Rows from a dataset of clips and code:
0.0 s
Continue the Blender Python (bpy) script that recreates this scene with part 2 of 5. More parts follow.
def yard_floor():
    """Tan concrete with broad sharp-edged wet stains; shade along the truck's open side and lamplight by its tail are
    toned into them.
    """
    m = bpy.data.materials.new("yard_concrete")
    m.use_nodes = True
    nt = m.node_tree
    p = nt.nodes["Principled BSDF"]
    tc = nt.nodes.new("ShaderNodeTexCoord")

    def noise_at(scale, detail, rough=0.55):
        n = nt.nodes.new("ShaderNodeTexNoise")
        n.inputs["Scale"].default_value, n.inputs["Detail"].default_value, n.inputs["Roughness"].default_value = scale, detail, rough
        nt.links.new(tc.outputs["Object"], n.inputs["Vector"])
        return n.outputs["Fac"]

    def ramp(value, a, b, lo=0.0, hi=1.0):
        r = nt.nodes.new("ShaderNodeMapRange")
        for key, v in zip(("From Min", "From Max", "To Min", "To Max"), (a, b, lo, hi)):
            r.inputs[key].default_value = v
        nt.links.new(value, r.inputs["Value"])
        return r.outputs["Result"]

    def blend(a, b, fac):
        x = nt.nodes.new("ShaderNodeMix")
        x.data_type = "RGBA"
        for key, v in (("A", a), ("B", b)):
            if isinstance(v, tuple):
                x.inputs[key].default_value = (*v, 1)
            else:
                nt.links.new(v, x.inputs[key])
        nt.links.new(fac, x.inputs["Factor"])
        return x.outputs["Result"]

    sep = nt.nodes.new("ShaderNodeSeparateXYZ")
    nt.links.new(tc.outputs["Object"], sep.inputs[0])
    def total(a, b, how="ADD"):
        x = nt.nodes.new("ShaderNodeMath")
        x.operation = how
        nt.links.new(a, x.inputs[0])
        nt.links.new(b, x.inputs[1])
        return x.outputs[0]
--
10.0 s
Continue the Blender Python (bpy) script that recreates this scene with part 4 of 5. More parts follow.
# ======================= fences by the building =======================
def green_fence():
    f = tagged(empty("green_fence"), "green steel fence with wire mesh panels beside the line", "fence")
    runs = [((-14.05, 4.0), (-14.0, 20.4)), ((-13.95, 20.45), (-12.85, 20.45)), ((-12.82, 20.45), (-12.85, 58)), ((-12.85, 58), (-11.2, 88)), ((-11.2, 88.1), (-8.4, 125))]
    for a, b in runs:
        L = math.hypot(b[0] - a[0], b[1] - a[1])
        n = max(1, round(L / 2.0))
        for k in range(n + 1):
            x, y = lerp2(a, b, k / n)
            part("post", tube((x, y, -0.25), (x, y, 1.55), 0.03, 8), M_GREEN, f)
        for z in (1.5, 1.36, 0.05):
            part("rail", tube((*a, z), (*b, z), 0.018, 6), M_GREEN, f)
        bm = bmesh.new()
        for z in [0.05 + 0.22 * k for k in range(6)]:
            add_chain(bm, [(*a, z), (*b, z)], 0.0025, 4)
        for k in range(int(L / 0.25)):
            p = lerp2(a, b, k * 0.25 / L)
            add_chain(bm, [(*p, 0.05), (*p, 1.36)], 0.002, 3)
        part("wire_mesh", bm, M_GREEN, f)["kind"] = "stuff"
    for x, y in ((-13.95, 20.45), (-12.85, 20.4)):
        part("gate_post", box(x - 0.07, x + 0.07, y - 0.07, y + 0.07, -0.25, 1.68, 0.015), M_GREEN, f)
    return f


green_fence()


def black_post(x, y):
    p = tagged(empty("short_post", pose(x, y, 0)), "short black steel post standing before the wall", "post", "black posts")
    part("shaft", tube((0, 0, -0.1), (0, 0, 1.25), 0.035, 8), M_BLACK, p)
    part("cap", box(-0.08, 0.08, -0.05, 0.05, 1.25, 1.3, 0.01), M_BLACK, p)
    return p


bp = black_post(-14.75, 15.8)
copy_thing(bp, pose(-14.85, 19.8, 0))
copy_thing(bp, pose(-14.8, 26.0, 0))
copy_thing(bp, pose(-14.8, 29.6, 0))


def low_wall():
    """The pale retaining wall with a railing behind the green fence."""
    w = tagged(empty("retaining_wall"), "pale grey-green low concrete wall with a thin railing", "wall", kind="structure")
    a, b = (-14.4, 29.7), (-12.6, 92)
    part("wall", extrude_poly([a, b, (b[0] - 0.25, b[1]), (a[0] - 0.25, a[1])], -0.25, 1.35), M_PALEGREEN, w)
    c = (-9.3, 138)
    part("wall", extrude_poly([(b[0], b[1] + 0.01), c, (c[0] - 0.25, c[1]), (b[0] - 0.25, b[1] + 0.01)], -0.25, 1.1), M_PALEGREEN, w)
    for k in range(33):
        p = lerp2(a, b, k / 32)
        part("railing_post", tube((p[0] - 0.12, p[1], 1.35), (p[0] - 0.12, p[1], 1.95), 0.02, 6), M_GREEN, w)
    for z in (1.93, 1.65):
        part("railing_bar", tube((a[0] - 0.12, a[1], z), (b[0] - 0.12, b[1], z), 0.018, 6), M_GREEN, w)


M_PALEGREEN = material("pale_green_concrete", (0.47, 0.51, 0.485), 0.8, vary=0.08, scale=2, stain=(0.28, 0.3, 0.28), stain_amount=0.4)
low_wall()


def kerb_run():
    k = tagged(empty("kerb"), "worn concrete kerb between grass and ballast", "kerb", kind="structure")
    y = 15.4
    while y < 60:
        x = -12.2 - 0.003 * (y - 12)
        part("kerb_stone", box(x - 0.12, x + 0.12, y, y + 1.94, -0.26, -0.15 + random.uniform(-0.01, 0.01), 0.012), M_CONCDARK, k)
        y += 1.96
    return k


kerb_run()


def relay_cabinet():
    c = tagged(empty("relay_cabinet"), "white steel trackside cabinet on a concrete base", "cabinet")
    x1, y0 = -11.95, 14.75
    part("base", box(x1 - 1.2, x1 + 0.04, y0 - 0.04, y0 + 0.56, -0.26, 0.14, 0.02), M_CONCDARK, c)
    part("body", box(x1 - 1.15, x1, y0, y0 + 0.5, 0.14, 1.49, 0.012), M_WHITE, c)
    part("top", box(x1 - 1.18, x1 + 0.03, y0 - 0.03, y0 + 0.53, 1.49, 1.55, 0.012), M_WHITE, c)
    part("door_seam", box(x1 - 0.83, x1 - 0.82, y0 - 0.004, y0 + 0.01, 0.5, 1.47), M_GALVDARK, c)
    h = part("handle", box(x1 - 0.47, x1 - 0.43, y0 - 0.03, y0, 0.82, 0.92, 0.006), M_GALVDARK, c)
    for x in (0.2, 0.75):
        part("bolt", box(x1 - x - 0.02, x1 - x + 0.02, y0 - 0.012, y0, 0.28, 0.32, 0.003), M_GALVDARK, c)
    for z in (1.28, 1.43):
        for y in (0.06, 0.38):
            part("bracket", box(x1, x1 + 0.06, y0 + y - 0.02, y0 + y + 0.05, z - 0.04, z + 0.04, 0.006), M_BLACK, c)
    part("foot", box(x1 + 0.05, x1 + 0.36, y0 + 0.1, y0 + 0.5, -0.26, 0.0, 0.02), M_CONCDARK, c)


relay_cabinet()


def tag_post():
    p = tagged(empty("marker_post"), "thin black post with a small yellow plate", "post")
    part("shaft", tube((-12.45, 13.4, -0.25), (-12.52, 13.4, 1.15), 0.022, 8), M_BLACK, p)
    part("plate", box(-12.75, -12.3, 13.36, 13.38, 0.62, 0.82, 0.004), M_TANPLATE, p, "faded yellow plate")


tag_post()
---
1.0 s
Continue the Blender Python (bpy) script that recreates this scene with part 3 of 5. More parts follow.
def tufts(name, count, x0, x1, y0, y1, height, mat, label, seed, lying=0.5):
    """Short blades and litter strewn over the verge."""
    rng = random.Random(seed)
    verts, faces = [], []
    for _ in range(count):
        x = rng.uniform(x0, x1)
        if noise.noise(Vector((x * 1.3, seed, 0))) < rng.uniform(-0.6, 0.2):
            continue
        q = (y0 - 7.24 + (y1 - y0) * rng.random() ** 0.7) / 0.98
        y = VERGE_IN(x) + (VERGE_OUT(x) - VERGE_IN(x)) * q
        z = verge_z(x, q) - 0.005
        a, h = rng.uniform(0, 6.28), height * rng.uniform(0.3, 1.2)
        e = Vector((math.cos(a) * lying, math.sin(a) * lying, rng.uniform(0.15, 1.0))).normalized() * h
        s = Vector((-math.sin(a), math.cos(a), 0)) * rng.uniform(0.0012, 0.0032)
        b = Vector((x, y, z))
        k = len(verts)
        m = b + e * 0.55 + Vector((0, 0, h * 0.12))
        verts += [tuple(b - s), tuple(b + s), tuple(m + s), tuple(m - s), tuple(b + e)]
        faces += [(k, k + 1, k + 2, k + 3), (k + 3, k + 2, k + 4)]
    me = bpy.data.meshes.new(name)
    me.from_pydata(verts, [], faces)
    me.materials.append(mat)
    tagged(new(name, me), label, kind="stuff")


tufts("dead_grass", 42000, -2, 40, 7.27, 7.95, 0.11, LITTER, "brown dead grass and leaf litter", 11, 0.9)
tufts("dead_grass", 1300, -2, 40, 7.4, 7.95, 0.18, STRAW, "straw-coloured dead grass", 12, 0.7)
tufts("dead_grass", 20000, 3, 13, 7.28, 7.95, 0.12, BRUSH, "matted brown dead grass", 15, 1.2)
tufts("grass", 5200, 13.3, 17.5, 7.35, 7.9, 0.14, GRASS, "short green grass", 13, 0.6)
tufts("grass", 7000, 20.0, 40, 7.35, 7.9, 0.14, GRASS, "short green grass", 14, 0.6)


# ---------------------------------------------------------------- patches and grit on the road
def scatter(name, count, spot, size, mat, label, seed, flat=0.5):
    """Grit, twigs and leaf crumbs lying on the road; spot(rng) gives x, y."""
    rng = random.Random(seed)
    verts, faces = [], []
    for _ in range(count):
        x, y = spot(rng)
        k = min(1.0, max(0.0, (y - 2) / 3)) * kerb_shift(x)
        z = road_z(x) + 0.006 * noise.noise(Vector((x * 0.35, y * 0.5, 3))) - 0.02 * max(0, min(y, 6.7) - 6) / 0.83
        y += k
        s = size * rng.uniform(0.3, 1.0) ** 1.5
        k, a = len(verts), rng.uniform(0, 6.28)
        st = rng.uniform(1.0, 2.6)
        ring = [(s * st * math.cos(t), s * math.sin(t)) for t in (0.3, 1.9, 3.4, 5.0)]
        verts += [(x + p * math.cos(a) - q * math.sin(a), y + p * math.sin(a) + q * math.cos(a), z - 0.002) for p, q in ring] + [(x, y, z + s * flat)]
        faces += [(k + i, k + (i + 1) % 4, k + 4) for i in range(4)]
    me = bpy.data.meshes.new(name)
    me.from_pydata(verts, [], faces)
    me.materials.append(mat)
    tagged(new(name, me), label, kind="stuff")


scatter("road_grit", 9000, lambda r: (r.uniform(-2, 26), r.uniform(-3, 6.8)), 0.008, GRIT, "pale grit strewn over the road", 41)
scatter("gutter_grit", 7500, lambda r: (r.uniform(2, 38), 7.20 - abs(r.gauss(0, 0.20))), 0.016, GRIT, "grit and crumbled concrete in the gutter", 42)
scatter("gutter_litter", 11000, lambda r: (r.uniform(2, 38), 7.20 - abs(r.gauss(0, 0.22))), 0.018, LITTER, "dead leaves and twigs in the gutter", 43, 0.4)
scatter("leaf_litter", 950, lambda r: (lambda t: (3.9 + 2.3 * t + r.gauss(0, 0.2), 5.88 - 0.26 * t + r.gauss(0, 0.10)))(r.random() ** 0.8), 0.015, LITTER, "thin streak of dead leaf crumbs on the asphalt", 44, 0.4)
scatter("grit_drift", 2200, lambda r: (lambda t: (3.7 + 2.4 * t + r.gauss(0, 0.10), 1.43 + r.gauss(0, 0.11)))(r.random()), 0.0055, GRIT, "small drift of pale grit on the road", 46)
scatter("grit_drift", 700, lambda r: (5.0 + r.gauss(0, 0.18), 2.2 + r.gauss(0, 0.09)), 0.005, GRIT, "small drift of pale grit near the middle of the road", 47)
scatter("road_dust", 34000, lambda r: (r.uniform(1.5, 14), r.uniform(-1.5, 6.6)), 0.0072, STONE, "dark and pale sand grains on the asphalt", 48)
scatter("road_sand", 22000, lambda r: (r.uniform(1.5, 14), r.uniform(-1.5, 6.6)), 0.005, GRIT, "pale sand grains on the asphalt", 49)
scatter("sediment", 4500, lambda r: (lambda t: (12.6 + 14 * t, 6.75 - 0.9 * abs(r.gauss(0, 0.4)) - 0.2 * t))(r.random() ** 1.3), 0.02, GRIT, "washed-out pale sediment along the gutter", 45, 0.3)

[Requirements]
Which lines hold the word "script"? Copy each of them from the records.

[Result of the exercise]
Continue the Blender Python (bpy) script that recreates this scene with part 2 of 5. More parts follow.
Continue the Blender Python (bpy) script that recreates this scene with part 4 of 5. More parts follow.
Continue the Blender Python (bpy) script that recreates this scene with part 3 of 5. More parts follow.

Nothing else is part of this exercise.